Frase: “Esquece o essencial, concentra-te na essência”.
NOTAS AVULSAS
Estive há uns dias na praia da velha cidade povoada dos meus fantasmas, mas nem a certeza do espelho redondo do quarto sem luz me conseguiu mentir que, aqueles, ainda eram os meus olhos. A partida da minha velha amiga, do meu coração reciclado, apenas me trouxe a lembrança antecipada do amanhã onde estou sozinho. Demasiadas as sombras no tecto, apenas um momento a mais…Não vale a pena tapar o sol com os óculos escuros, o amor não se vê numa fotografia velha de um tempo esquecido, tem de ser o próprio sol… de frente e sem filtros.
Telefonei ao meu amigo marroquino, estudante de doutoramento, em Portugal há quase uma década. De um momento para o outro, o SEF começou a colocar-lhe entraves para revalidar o visto de permanência. Queria ir a Marrocos visitar a família, mas, aparentemente, não vai ser possível. Arrisca-se a não poder voltar. Um pequeno (?!) drama humano de um momento para o outro, investigado por meios indirectos em nome da, não assumida, protecção do Estado português com a sede em Washington.
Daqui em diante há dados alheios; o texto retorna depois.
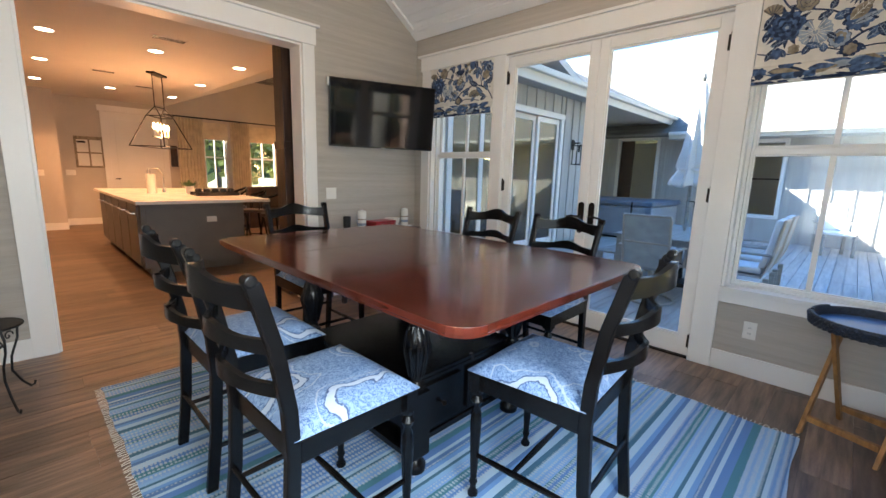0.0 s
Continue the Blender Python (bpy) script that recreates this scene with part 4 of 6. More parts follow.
# ---- things on the console ----
def bottle(x, y, z, r, h, body, label, name="bottle"):
    o = thing(name, label, "bottle", "", pose(x, y, z))
    part("body", Mesh().lathe([(r * .95, 0), (r, 0.004), (r, h * .82), (r * .97, h * .84), (r * .9, h * .845)], 0, 0, 18), body, o, smooth=True)
    part("cap", Mesh().lathe([(r * .93, h * .846), (r * .95, h * .93), (r * .8, h * .95), (r * .35, h * .97), (r * .3, h)], 0, 0, 14), M["plate"], o, smooth=True)
    part("printed_band", Mesh().lathe([(r + .0008, h * .2), (r + .0008, h * .34)], 0, 0, 18, cap=False), M["paleblue"], o)
    part("printed_band", Mesh().lathe([(r + .0008, h * .5), (r + .0008, h * .55)], 0, 0, 18, cap=False), M["taupe"], o)


bottle(-4.2, -0.9, CZ + 0.005, 0.045, 0.205, M["plate"], "white printed wipes canister standing on a black tray", "canister")
bottle(-4.22, -0.30, CZ + 0.008, 0.040, 0.20, M["plate"], "white printed canister standing on a small white dish", "canister")
o = thing("dish", "small white scalloped dish under a bottle", "dish", "", pose(-4.22, -0.30, CZ))
part("plate", Mesh().lathe([(0.06, 0.0), (0.095, 0.006), (0.09, 0.0075), (0.0, 0.004)], 0, 0, 18, cap=False), M["plate"], o, smooth=True)
o = thing("tin_box", "shallow red printed box on the console table", "box", "", pose(-4.19, -0.66, CZ, 0, 0, 4))
part("body", Mesh().box(-0.085, 0.085, -0.14, 0.14, 0, 0.066), M["red"], o, bevel=0.003)
part("lid", Mesh().box(-0.088, 0.088, -0.143, 0.143, 0.0665, 0.088), M["red"], o, "dark red lid", bevel=0.003)
m = Mesh()
rnd = random.Random(5)
for i in range(16):
    y, z = rnd.uniform(-0.12, 0.12), rnd.uniform(0.012, 0.055)
    m.box(0.085, 0.0857, y, y + rnd.uniform(0.01, 0.03), z, z + 0.006)
part("printed_marks", m, M["taupe"], o)["kind"] = "stuff"
o = thing("basket", "small white lattice basket on the console table", "basket", "", pose(-4.24, -0.46, CZ))
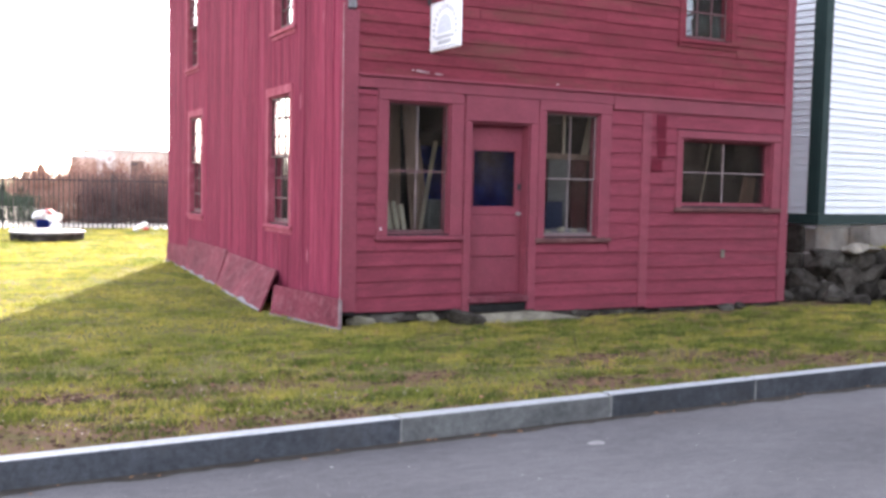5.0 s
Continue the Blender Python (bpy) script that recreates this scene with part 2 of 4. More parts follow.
def tube(name, points, radius, mat, parent=None, label="", sides=8):
    """A round bar through the points, built as rings."""
    v, f = [], []
    pts = [Vector(p) for p in points]
    for i, p in enumerate(pts):
        d = (pts[min(i + 1, len(pts) - 1)] - pts[max(i - 1, 0)]).normalized()
        a = d.orthogonal().normalized()
        b = d.cross(a)
        r = radius[i] if isinstance(radius, (list, tuple)) else radius
        for k in range(sides):
            t = 2 * math.pi * k / sides
            v.append(p + a * (r * math.cos(t)) + b * (r * math.sin(t)))
    for i in range(len(pts) - 1):
        for k in range(sides):
            f.append((i * sides + k, i * sides + (k + 1) % sides, (i + 1) * sides + (k + 1) % sides, (i + 1) * sides + k))
    f += [tuple(range(sides - 1, -1, -1)), tuple(range(len(v) - sides, len(v)))]
    return mesh_object(name, v, f, mat, parent, label)


# ---- ground, road, kerb ----
KERB_Y, ROAD_Z = -4.05, -0.17
WIDTH, DEPTH = 6.56, 9.35
RIDGE_X, RIDGE_Z = 3.13, 6.81


def kerb_y(x):
    """The kerb's front edge: it runs at two degrees to the shop front."""
    return KERB_Y + 0.036 * max(-14.0, min(14.0, x))


def lawn_height(x, y):
    h = 0.03 * (noise.noise((x * 0.35, y * 0.35, 0)) + 0.4 * noise.noise((x * 1.3, y * 1.3, 5)))
    h *= min(1.0, max(0.0, (y - KERB_Y - 0.15) / 0.8))
    return h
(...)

Antes, quando lá ia, contava que era bem recebido, trocavam apertos de mão, sorrisos, uma relação de necessidade de anos, mas hoje…se pudessem, eram capazes de lhe cuspir na cara.
Já não tenho a capacidade de me reinventar como antes e é pena. “Não consigo mentir mais”. Percorro os becos da cidade sem luz e sem sombras quando me deparo com o espectáculo da beleza da sua imagem reflectida no rio. Falo demasiado que me vou embora daqui, mas tudo aquilo que tenho visto é a partida daqueles que não falam. E partem de má vontade. Isso dá-me a volta à cabeça.
Percorro as ruelas da cidade, o seu esqueleto, becos de sujidade que os postais não mostram, que os estudantes não cantam, que quem não cresceu aqui não conhece, lixo amontoado por cima das flores, ou flores que crescem sobre o lixo… achas que não é a mesma coisa?!
Percorri, há uns dias, a eterna ilha que é Lisboa de táxi, o motorista só murmurava “a culpa é dos comunas…”, insultava tudo e todos, só queria descer, mas ele levou-me, mais uma vez, de volta. De volta a quê?!
Tinha tido, umas horas antes, uma entrevista para uma ONG. Saí com a sensação que eles mereciam alguém mais responsável já que, quando me deparei com a rua, fui estoirar dinheiro em centros comerciais, sem me preocupar que todos eles tenham sido construídos sobre lixeiras.
Nota- o que, ainda, procuras em mim enterrei na praia.
Nota- os fantasmas só resistem porque construímos as casas para eles habitarem.
Nota- estou a gastar tinta a mais, devia poupar na gasolina.
Nota- agora, mais uma vez, entendo o que uma colega minha disse ao expressar a sua opinião sobre “terrorismo”- na dúvida há que disparar.
Nota- estou à espera da bala.
Nota- da tua.
Nota- na cabeça.
2 Comments:
Vim por aqui abaixo a ler. Parei aqui, a pensar: de facto estamos sempre à espera da bala, daquela que é disparada à queima-roupa.
Sim, monalisa, não sei é se isso é bom ou mau. Bom porque nos faz estar sempre preparados, mas mau porque faz com que tenhamos de jogar muito à defesa. O mais estranho é quando somos nós que transportamos a arma.